Which lines below fall between the one containing "6. This part finishes the script." and the one containing "flagpole(-8.6, -4.6, 8.0)"? Repeat them exactly, counting both of those lines, and add nothing else.

----

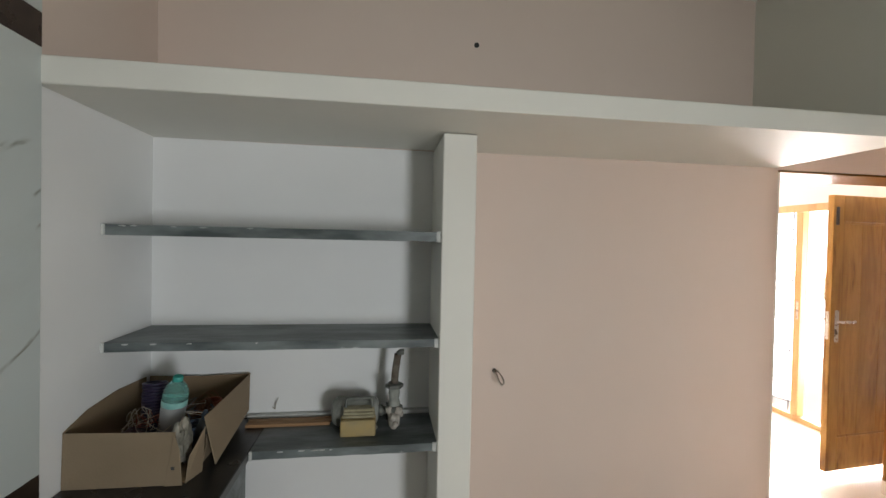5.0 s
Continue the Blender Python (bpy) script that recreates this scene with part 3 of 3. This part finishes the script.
# ---- shelves and counter ----
for z0, z1, x0, tilt in ((1.648, 1.688, NICHE, 0.004), (1.208, 1.241, NICHE, 0.0), (0.772, 0.805, 0.002, 0.0)):
    sh = box(x0, 1.748, z0, 0.748, BACK - 0.006, z1)
    bmesh.ops.subdivide_edges(sh, edges=[e for e in sh.edges if abs((e.verts[0].co - e.verts[1].co).x) > 0.3], cuts=24)
    for v in sh.verts:
        if v.co.y < 1.80:
            v.co.y += 0.004 * noise.noise((v.co.x * 9, z0 * 7, v.co.z * 5))
            v.co.z += 0.0025 * noise.noise((v.co.x * 14, z0 * 3, v.co.z * 9))
    shelf = solid("stone_shelf", sh, SLATE, "rough grey stone shelf set into the niche", "shelf", group="niche shelves")
    dice = random.Random(int(z0 * 1000))
    for _ in range(6):
        cx, w, h = dice.uniform(x0 + 0.05, 0.72), dice.uniform(0.008, 0.04), dice.uniform(0.003, 0.007)
        zc = dice.choice((z0 + 0.004, z1 - 0.005, z1 - 0.004))
        pts = [(cx + w / 2 * math.cos(a) * dice.uniform(0.6, 1), zc + h / 2 * math.sin(a) * dice.uniform(0.6, 1)) for a in (0.1, 0.9, 1.7, 2.6, 3.4, 4.2, 5.2)]
        part("plaster_splash", prism(pts, 1.7435, 1.752, "y"), PLASTER, shelf, "dried white plaster splash")
    part("mortar_patch", box(x0, 1.7425, z0 - 0.002, x0 + 0.012, 1.752, z1 + 0.002, 0.002), PLASTER, shelf)
    part("mortar_patch", box(0.728, 1.744, z0 - 0.002, 0.748, 1.752, z1 + 0.004, 0.002), PLASTER, shelf)
counter = thing("kitchen_counter", (-0.27, 0, 0), "black stone kitchen counter along the tiled wall", "counter")
part("worktop", box(NICHE, SOUTH, 0.767, 0.0, BACK - 0.006, 0.802, 0.003), GRANITE, counter, "black stone worktop")
part("support_panel", box(-0.03, SOUTH, 0, -0.004, 1.735, 0.767, 0.002), SLATE, counter, "grey stone panel")
setting("trim_shelf_plaster", box(-0.10, 2.052, 0.8055, 0.748, BACK - 0.006, 0.824, 0.004), PLASTER, "rough white plaster strip behind the lowest shelf", "trim")

# ---- things on the shelf and counter ----
carton = thing("cardboard_box", (-0.33, 1.84, 0.802), "open torn cardboard box full of wires and bottles", "box")
CB = 0.8025


def sheet(corners, thick=0.004):
    """A flat piece of board with thickness, through four corners."""
    bm = bmesh.new()
    v = [Vector(c) for c in corners]
    nrm = (v[1] - v[0]).cross(v[2] - v[0]).normalized() * thick
    lo = [bm.verts.new(p) for p in v]
    hi = [bm.verts.new(p + nrm) for p in v]
    bm.faces.new(lo[::-1])
    bm.faces.new(hi)
    for i in range(len(v)):
        j = (i + 1) % len(v)
        bm.faces.new((lo[i], lo[j], hi[j], hi[i]))
    bmesh.ops.bevel(bm, geom=list(bm.edges), offset=0.0012, segments=1, affect="EDGES")
    return bm


part("base", box(-0.515, 1.565, CB, -0.150, 2.04, CB + 0.004), CARDIN, carton)
part("front_wall", sheet([(-0.524, 1.558, CB), (-0.165, 1.552, CB), (-0.176, 1.556, 0.982), (-0.350, 1.559, 0.985), (-0.521, 1.562, 0.990)]), CARD, carton)
part("front_fold", sheet([(-0.205, 1.547, CB), (-0.148, 1.543, CB + 0.003), (-0.158, 1.547, 0.92), (-0.177, 1.550, 0.981)]), CARD, carton, "torn folded edge")
part("left_wall", sheet([(-0.5245, 1.560, CB), (-0.522, 1.563, 0.990), (-0.523, 1.68, 1.022), (-0.523, 1.85, 1.032), (-0.521, 2.045, 1.020), (-0.5235, 2.045, CB)]), CARDIN, carton)
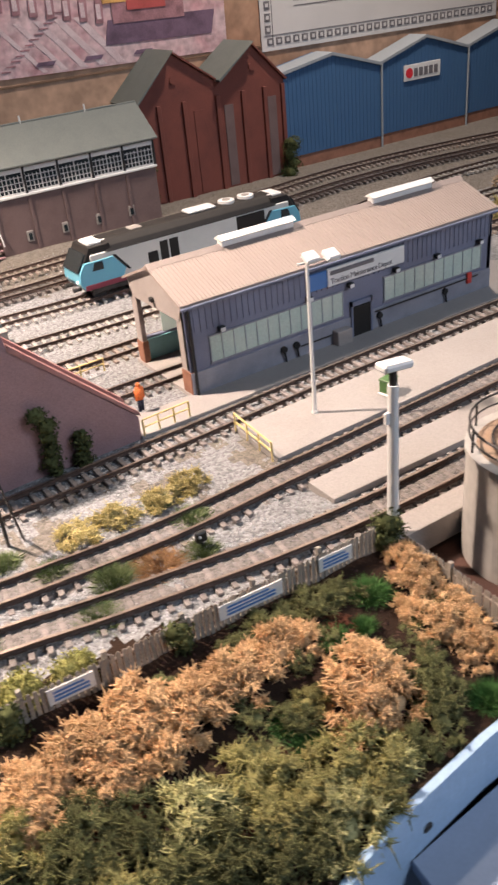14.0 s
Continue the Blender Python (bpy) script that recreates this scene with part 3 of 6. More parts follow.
def corrugated(x0, x1, profile, pitch, amp, bm=None):
    """Sheet with upright ribs along x; profile is a list of (y, z) from low to high."""
    bm = bm or bmesh.new()
    n = max(2, int((x1 - x0) / pitch) * 2)
    cols = []
    for k in range(n + 1):
        x = x0 + (x1 - x0) * k / n
        off = amp if k % 2 else 0.0
        cols.append([bm.verts.new((x, y - off, z)) for y, z in profile])
    for a, b in zip(cols, cols[1:]):
        for i in range(len(profile) - 1):
            bm.faces.new((a[i], b[i], b[i + 1], a[i + 1]))
    bmesh.ops.recalc_face_normals(bm, faces=bm.faces)
    return bm


FRONT = Matrix.Rotation(math.pi / 2, 4, "X")


def house_mark(parent, x, z, s, y):
    """The yellow swept two-stroke mark on a tower."""
    for dx in (0.0, 0.42):
        pts = [(0.02, 1.0), (0.16, 0.93), (0.34, 0.62), (0.40, 0.36), (0.36, 0.0), (0.26, 0.09), (0.14, 0.0), (0.20, 0.32), (0.16, 0.56)]
        bm = prism([(x + (u * 1.0 + dx) * s * 0.72, z + v * s) for u, v in pts], "y", y - 0.0016, y)
        part("mark_stroke", bm, YELLOW_LET, parent, "raised yellow mark")
    part("mark_stroke", box(x + 0.2 * s, x + 0.5 * s, y - 0.0021, y - 0.0008, z + 0.38 * s, z + 0.50 * s), YELLOW_LET, parent)


def tower(x0, x1, z1, mark=True, white=True):
    root = tagged(empty("brick_tower"), "brick red tower with a yellow emblem and white cap", "tower", group="towers of the shopping centre")
    part("body", box(x0, x1, 0.819, 0.864, 0.012, z1, 0.0006), RED, root)
    if white:
        part("cap", box(x0 - 0.002, x1 + 0.002, 0.816, 0.865, z1, z1 + 0.04, 0.0008), WHITE, root, "white cap")
    if mark:
        house_mark(root, x0 + (x1 - x0) * 0.26, z1 - 0.056, 0.046, 0.819)


tower(-0.075, -0.0285, 0.207)
tower(0.2605, 0.3045, 0.207)
tower(-0.42, -0.375, 0.207)


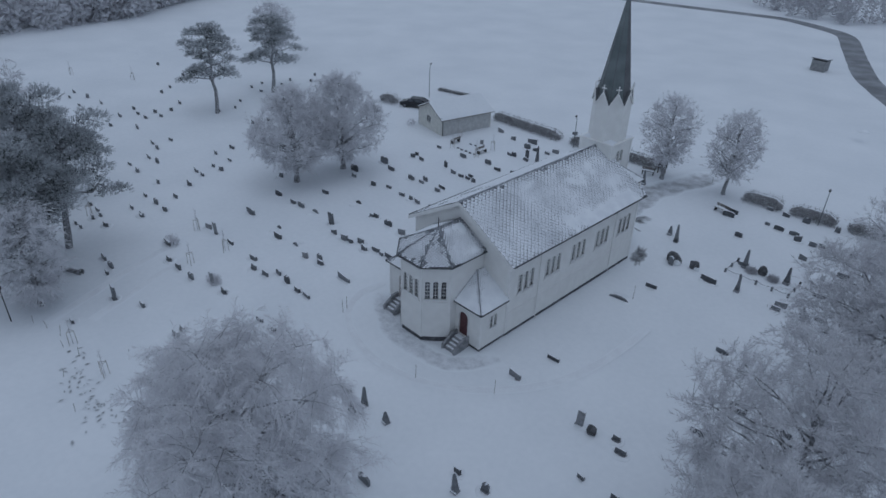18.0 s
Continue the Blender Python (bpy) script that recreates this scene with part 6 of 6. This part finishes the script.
ditch_grass([(-2.0, 101.3), (6.0, 101.7), (12.0, 101.9), (17.5, 103.2)], 1500, 0.36, 1, "withered grass along a snowed-in field ditch")
ditch_grass([(2.0, 97.8), (9.0, 97.0)], 350, 0.2, 2, "sparse stalks along a drift in the field")
ditch_grass([(4.0, 90.2), (15.0, 88.6)], 380, 0.14, 3, "thin line of stalks along a rut in the field")
ditch_grass([(9.0, 144.0), (19.0, 140.9), (26.0, 140.0), (33.6, 141.0), (42.0, 143.5)], 1500, 0.5, 4, "withered grass along the far edge of the field")
shrub(33.0, 141.0, 1.2, 1.0, 92, "thin_frost_twig", "low bush at the field's edge", 1500, False)
shrub(17.2, 103.6, 0.6, 0.6, 93, "thin_frost_twig", "low bush at the end of the ditch", 500, False)


def flagpole(x, y, h):
    g = empty("flagpole", 0, 0, 0, "slim white flagpole without a flag", "flagpole", "flagpoles by the gate")
    put("pole", tube_mesh("pole", [([(0, 0, -0.3), (0, 0, h)], [0.06, 0.03])], M["white_trim"], 8), g)
    bm = bmesh.new()
    bmesh.ops.create_uvsphere(bm, u_segments=10, v_segments=6, radius=0.08, matrix=Matrix.Translation((0, 0, h + 0.06)))
    part("knob", bm, M["steel"], g)
    g.matrix_basis = pose(x, y, height(x, y))


flagpole(-7.0, -9.3, 8.0)
flagpole(-8.6, -4.6, 8.0)


def planter(x, y, r):
    g = empty("stone_planter", 0, 0, 0, "round dark planter heaped with snow", "planter", "planters by the gate")
    bm = bmesh.new()
    bmesh.ops.create_cone(bm, cap_ends=True, segments=18, radius1=r * 0.8, radius2=r, depth=0.9, matrix=Matrix.Translation((0, 0, 0.4)))
    part("pot", bm, M["boulder"], g)
    bm = bmesh.new()
    bmesh.ops.create_uvsphere(bm, u_segments=14, v_segments=8, radius=1.0)
    for w in bm.verts:
        w.co = Vector((w.co.x * r * 0.9, w.co.y * r * 0.9, max(w.co.z, -0.1) * 0.3 + 0.88))
    part("snow_heap", bm, M["roof_snow"], g, "heap of snow", True)
    g.matrix_basis = pose(x, y, height(x, y))


for a in [(-10.4, 0.6, 0.75), (-12.0, 1.6, 0.65), (-8.8, -6.6, 0.5)]:
    planter(*a)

----

#### Reply to the exercise:
Continue the Blender Python (bpy) script that recreates this scene with part 6 of 6. This part finishes the script.
ditch_grass([(-2.0, 101.3), (6.0, 101.7), (12.0, 101.9), (17.5, 103.2)], 1500, 0.36, 1, "withered grass along a snowed-in field ditch")
ditch_grass([(2.0, 97.8), (9.0, 97.0)], 350, 0.2, 2, "sparse stalks along a drift in the field")
ditch_grass([(4.0, 90.2), (15.0, 88.6)], 380, 0.14, 3, "thin line of stalks along a rut in the field")
ditch_grass([(9.0, 144.0), (19.0, 140.9), (26.0, 140.0), (33.6, 141.0), (42.0, 143.5)], 1500, 0.5, 4, "withered grass along the far edge of the field")
shrub(33.0, 141.0, 1.2, 1.0, 92, "thin_frost_twig", "low bush at the field's edge", 1500, False)
shrub(17.2, 103.6, 0.6, 0.6, 93, "thin_frost_twig", "low bush at the end of the ditch", 500, False)


def flagpole(x, y, h):
    g = empty("flagpole", 0, 0, 0, "slim white flagpole without a flag", "flagpole", "flagpoles by the gate")
    put("pole", tube_mesh("pole", [([(0, 0, -0.3), (0, 0, h)], [0.06, 0.03])], M["white_trim"], 8), g)
    bm = bmesh.new()
    bmesh.ops.create_uvsphere(bm, u_segments=10, v_segments=6, radius=0.08, matrix=Matrix.Translation((0, 0, h + 0.06)))
    part("knob", bm, M["steel"], g)
    g.matrix_basis = pose(x, y, height(x, y))


flagpole(-7.0, -9.3, 8.0)
flagpole(-8.6, -4.6, 8.0)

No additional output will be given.